THE EXERCISE:
Locate each line with the string "that" in the listing below and copy it.

[Start RAW RECORDS]

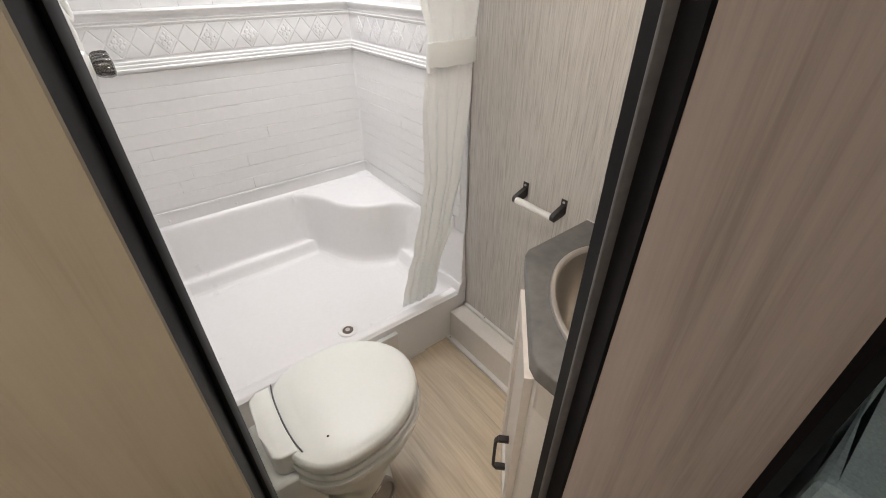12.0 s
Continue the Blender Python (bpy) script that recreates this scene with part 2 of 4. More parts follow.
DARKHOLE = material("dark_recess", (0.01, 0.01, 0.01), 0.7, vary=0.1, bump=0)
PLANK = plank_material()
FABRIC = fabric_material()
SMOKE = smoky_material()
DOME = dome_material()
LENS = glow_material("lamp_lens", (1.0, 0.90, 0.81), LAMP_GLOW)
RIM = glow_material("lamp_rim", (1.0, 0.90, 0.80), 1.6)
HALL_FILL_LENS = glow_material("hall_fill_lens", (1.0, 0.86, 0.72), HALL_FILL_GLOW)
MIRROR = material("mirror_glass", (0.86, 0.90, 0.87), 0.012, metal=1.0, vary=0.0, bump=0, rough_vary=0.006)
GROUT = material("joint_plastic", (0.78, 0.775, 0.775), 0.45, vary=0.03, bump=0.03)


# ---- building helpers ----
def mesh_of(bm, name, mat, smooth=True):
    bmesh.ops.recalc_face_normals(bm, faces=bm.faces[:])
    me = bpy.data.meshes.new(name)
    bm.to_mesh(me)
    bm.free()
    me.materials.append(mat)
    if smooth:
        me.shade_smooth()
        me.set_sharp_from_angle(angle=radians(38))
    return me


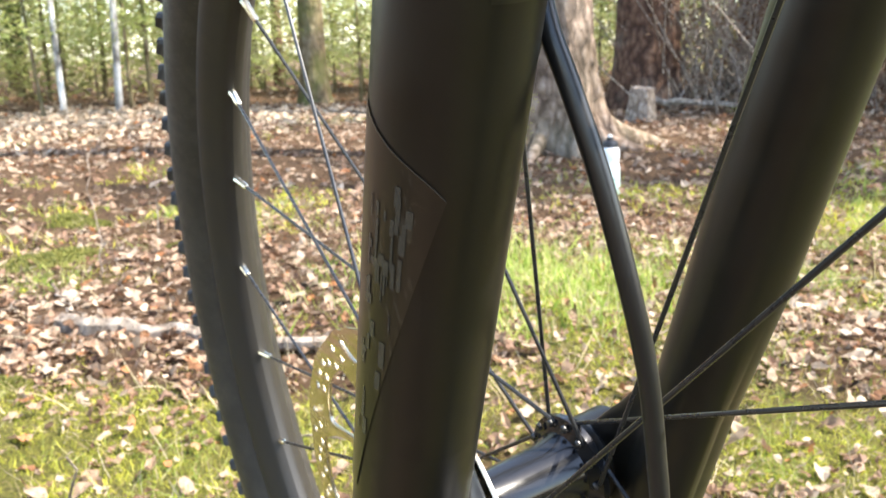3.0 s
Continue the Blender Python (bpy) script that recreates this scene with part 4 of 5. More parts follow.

[End RAW RECORDS]

SOLUTION TO THIS TASK:
Continue the Blender Python (bpy) script that recreates this scene with part 2 of 4. More parts follow.
Continue the Blender Python (bpy) script that recreates this scene with part 4 of 5. More parts follow.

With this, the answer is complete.